Collection entries:

......

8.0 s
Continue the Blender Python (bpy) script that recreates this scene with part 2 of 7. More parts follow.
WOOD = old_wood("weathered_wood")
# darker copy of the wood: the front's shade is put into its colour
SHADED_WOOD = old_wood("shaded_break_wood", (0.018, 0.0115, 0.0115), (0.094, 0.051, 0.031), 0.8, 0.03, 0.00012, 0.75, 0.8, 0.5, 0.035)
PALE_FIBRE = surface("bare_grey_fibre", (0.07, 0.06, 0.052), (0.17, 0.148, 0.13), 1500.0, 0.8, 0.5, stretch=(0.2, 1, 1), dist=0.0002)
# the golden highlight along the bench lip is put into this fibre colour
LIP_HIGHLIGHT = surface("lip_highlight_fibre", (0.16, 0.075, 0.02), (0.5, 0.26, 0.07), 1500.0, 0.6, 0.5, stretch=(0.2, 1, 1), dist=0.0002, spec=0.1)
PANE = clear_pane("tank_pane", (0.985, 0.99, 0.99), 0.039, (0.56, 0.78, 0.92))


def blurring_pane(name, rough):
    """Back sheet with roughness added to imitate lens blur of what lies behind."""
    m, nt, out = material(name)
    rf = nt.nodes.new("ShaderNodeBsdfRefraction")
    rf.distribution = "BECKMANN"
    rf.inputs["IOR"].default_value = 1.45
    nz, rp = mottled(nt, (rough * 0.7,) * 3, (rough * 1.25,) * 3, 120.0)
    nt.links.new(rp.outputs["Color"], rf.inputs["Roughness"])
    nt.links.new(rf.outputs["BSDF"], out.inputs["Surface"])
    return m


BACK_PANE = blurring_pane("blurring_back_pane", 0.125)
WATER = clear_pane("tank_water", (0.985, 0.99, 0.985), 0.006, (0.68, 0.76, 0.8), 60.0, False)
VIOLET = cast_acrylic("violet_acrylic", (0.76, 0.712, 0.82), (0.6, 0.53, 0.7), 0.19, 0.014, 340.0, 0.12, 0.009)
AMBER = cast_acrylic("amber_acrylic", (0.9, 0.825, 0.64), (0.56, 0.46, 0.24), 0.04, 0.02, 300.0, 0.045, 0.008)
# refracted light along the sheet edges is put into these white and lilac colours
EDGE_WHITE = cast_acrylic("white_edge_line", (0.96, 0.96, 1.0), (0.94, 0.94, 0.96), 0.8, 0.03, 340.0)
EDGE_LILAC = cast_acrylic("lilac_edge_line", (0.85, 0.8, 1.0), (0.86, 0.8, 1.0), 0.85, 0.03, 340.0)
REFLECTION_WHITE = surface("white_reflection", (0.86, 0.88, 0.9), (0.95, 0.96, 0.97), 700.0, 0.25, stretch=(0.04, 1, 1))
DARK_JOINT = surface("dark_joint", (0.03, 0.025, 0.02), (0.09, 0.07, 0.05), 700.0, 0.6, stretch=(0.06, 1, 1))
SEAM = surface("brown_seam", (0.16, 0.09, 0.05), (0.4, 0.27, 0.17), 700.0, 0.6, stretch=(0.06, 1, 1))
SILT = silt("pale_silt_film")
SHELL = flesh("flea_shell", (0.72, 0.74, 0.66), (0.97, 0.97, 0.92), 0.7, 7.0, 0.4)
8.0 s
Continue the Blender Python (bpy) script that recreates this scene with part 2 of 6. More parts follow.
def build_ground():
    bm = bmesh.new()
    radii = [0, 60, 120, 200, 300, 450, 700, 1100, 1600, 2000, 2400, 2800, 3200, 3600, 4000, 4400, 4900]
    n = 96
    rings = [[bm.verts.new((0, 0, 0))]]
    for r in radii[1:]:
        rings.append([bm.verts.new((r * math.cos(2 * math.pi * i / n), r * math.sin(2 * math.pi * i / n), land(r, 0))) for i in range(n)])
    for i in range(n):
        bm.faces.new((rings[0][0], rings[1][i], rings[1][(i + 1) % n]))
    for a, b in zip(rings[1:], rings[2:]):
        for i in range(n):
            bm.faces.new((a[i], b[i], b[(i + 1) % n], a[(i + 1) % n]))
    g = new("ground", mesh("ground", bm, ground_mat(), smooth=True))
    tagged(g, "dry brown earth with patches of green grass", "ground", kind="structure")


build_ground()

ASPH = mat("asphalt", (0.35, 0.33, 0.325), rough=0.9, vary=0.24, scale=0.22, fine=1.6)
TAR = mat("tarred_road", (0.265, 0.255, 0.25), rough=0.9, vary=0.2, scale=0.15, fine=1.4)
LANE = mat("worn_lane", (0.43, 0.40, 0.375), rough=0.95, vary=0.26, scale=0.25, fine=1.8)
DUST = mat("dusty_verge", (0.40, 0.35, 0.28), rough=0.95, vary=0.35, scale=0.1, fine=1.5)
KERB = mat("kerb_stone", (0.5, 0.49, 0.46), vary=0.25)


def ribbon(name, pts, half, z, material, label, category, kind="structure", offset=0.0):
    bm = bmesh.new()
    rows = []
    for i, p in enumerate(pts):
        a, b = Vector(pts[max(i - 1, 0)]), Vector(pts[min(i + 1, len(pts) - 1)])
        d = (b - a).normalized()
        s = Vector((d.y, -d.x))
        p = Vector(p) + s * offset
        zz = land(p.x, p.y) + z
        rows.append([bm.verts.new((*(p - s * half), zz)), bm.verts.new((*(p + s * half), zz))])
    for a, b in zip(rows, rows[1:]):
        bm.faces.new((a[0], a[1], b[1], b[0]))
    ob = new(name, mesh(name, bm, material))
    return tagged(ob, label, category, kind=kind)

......

— Written problem —
Copy out every line from the data above that has "Python" in it.

— Answer to the problem —
Continue the Blender Python (bpy) script that recreates this scene with part 2 of 7. More parts follow.
Continue the Blender Python (bpy) script that recreates this scene with part 2 of 6. More parts follow.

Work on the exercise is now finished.